Symbiosis
The presiding theme of “The Maldive Shark” is the necessity for symbiosis in the universe. The shark relies upon the pilot fish for catching prey and the pilot fish relies upon the shark for protection. This is a universal reality among all creatures and can even be applied directly to humans in the case of islands who capture the shark for food. Less literally, of course, is the figurative symbolism of the symbiotic relationship here which can be applied to all manner of interdependency.
Malevolent Design
An alternative reading of the symbiosis at play in the deep here is one tied to a pervasive theme at work in the literature of Melville. At odds with the Transcendentalist view of nature as benign and beautiful is Melville’s postulation in Moby-Dick and “The Maldive Shark” that a much darker side exists around us. The interdependent relationship between the shark and the pilot-fish ultimately results in the violent feasting upon the “horrible meat” which becomes food for the shark.
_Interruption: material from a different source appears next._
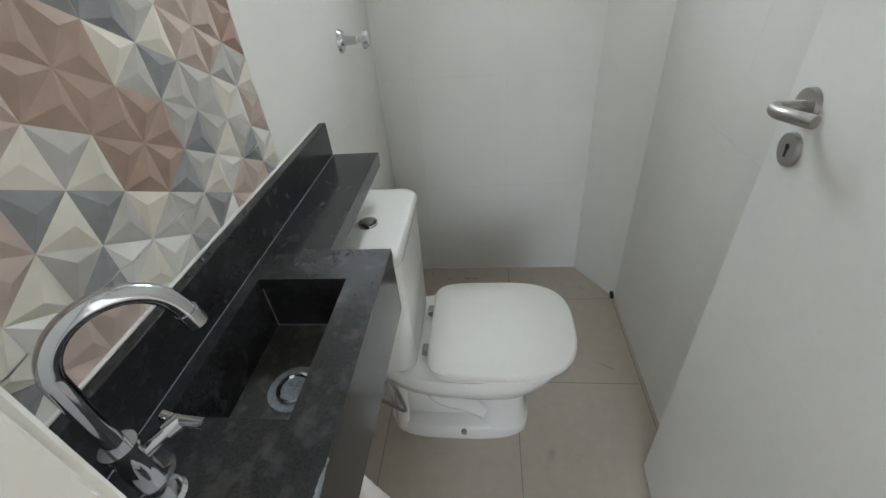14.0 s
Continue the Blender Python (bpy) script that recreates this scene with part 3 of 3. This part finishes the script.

In this view, some critics has forwarded the notion that the underlying theme of the poem is really about how nature often is designed for the purpose of malevolence lacking any inherently obvious beauty.
Complicity
In keeping with Melville’s rather pessimistic view of nature is the reading of the poem as a critique of his pessimistic view of mankind. A common reading of the theme of “The Maldive Shark” is one that situates the pilot fish as complicit in the deaths of the fish that ultimately become the shark’s “horrible meat.” The pilot fish do not intend to sacrifice its own predators to the shark so that they transform into prey, but that is the inevitable outcome. If that outcome becomes an inevitability of the symbiotic relationship between the shark and the pilot fish, then the question is fairly raised as to whether the pilot fish bears as much responsibility for the death of the shark’s prey as the shark itself.